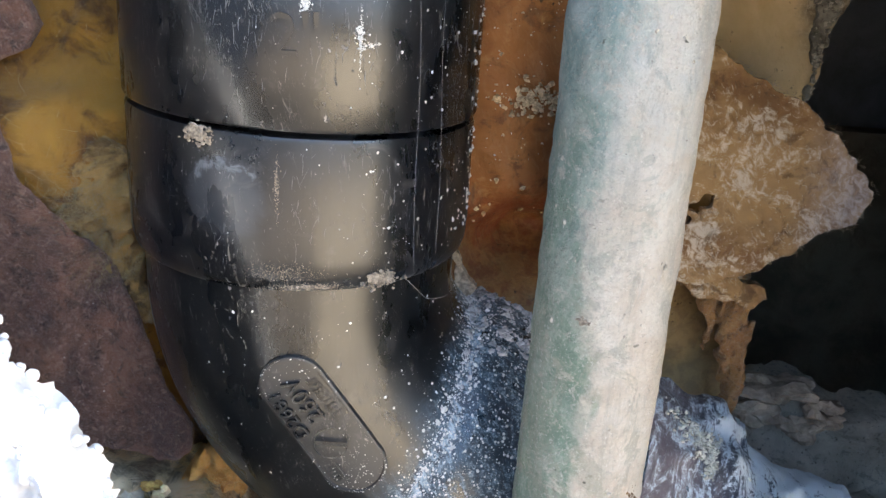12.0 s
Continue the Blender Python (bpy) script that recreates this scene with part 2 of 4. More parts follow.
def kraft_dusty():
    n = Nodes("dusty_kraft_board")
    big = n.noise(45, 6, 0.65, 0.5)
    fuzz = n.noise(520, 7, 0.75, 0.9, (1, 1, 0.7), turn=(0, 35, 0))
    c = n.mix(n.step(big, 0.38, 0.62), (0.37, 0.23, 0.10), (0.20, 0.105, 0.042))
    dust = n.step(n.math("ADD", n.math("MULTIPLY", n.noise(75, 6, 0.72, 0.7, shift=(0.3, 0.3, 0.8)), 0.52), n.math("MULTIPLY", fuzz, 0.48)), 0.485, 0.580)
    c = n.mix(n.math("MULTIPLY", dust, 0.8), c, (0.66, 0.57, 0.45))
    tip = n.step(n.axis(0), 0.112, 0.130)
    c = n.mix(n.step(n.noise(160, 6, 0.7, 0.6, shift=(0.6, 0.2, 0.1)), 0.53, 0.66, 0.0, 0.7), c, (0.10, 0.055, 0.025))
    c = n.mix(n.math("MULTIPLY", tip, n.step(fuzz, 0.40, 0.60, 0.3, 0.85)), c, (0.50, 0.44, 0.42))
    return n.done(c, 0.95, 0.0, n.bump(fuzz, 0.0009, 0.9, n.bump(big, 0.002, 0.4)))


def dusty_film():
    n = Nodes("dusty_plastic_wrap")
    x = n.axis(0)
    fold = n.noise(210, 8, 0.74, 0.9, (1.7, 0.5, 0.45), turn=(0, -28, 0))
    cloud = n.noise(95, 8, 0.72, 0.8, shift=(0.2, 0, 0.5))
    speck = n.noise(1300, 9, 0.80, 0.6)
    scratch = n.noise(800, 8, 0.76, 1.4, (0.5, 1, 1.6), turn=(0, 40, 0))
    base = n.mix(n.step(cloud, 0.40, 0.60), (0.010, 0.024, 0.044), (0.060, 0.075, 0.100))
    near = n.math("MULTIPLY", n.step(n.math("ADD", x, n.math("MULTIPLY", n.math("SUBTRACT", cloud, 0.5), 0.03)), 0.103, 0.089), n.step(speck, 0.3, 0.6, 0.95, 0.75))
    base = n.mix(near, base, n.mix(n.step(fold, 0.42, 0.60), (0.24, 0.185, 0.180), (0.46, 0.41, 0.40)))
    amount = n.math("ADD", n.math("MULTIPLY", fold, 0.46), n.math("ADD", n.math("MULTIPLY", cloud, 0.28), n.math("MULTIPLY", speck, 0.26)))
    amount = n.math("ADD", amount, n.step(x, 0.085, 0.125, -0.045, 0.046))
    mask = n.step(amount, 0.462, 0.512, 0.0, 0.95)
    mask = n.math("MAXIMUM", mask, n.math("MULTIPLY", n.step(scratch, 0.57, 0.64), 0.5))
    c = n.mix(mask, base, n.mix(cloud, (0.80, 0.89, 0.92), (0.90, 0.92, 0.92)))
    return n.done(c, n.step(mask, 0, 1, 0.28, 0.8), 0.0, n.bump(fold, 0.0020, 0.8, n.bump(speck, 0.0005, 0.8)))


def plain(name, c, rough=0.8, vary=0.25, scale=150, relief=0.0006):
    n = Nodes(name)
    k = n.noise(scale, 6, 0.65, 0.3)
    dark = tuple(v * (1 - vary) for v in c)
    light = tuple(min(0.9, v * (1 + vary)) for v in c)
    return n.done(n.mix(n.step(k, 0.35, 0.65), dark, light), rough, 0.0, n.bump(n.noise(scale * 4, 5, 0.65), relief, 0.7))


ABS = black_plastic("black_drain_plastic", 0.95, 0.26)
ABS_WIPED = black_plastic("black_drain_plastic_wiped", 1.1, 0.26, smudge=(-0.0075, 0.0165, 0.0080, 0.0078))
ABS_BEND = black_plastic("black_drain_plastic_powdered", 0.8, 0.27, (0.003, 0.0045, 0.006), True)
ABS_DUSTY = black_plastic("black_drain_plastic_dusty", 1.0, 0.25)
ABS_MATT = black_plastic("black_drain_plastic_matt", 1.4, 0.40, (0.024, 0.022, 0.020))
PIPE = patina_pipe()
PLASTER = plaster_white()
MORTAR = mortar_grey()
KRAFT = kraft_dusty()
FILM = dusty_film()
BROWN = paper_felt("brown_felt_paper", (0.115, 0.052, 0.042), (0.33, 0.155, 0.095), (0.55, 0.38, 0.30))
PURPLE = paper_felt("grey_brown_paper", (0.075, 0.056, 0.056), (0.105, 0.082, 0.078), (0.17, 0.13, 0.12))
WOOL = fibre_wool("yellow_glass_wool", (0.40, 0.215, 0.028), (0.27, 0.120, 0.015), (0.075, 0.028, 0.006), 0.8, (0.040, 0.056))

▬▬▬

-- REQUIRED TASK --
Write out an exact copy of the listing, first line through the line containing "n.bump(big, 0.002, 0.4)))", with the pictures left out.

-- PROBLEM SOLUTION --
12.0 s
Continue the Blender Python (bpy) script that recreates this scene with part 2 of 4. More parts follow.
def kraft_dusty():
    n = Nodes("dusty_kraft_board")
    big = n.noise(45, 6, 0.65, 0.5)
    fuzz = n.noise(520, 7, 0.75, 0.9, (1, 1, 0.7), turn=(0, 35, 0))
    c = n.mix(n.step(big, 0.38, 0.62), (0.37, 0.23, 0.10), (0.20, 0.105, 0.042))
    dust = n.step(n.math("ADD", n.math("MULTIPLY", n.noise(75, 6, 0.72, 0.7, shift=(0.3, 0.3, 0.8)), 0.52), n.math("MULTIPLY", fuzz, 0.48)), 0.485, 0.580)
    c = n.mix(n.math("MULTIPLY", dust, 0.8), c, (0.66, 0.57, 0.45))
    tip = n.step(n.axis(0), 0.112, 0.130)
    c = n.mix(n.step(n.noise(160, 6, 0.7, 0.6, shift=(0.6, 0.2, 0.1)), 0.53, 0.66, 0.0, 0.7), c, (0.10, 0.055, 0.025))
    c = n.mix(n.math("MULTIPLY", tip, n.step(fuzz, 0.40, 0.60, 0.3, 0.85)), c, (0.50, 0.44, 0.42))
    return n.done(c, 0.95, 0.0, n.bump(fuzz, 0.0009, 0.9, n.bump(big, 0.002, 0.4)))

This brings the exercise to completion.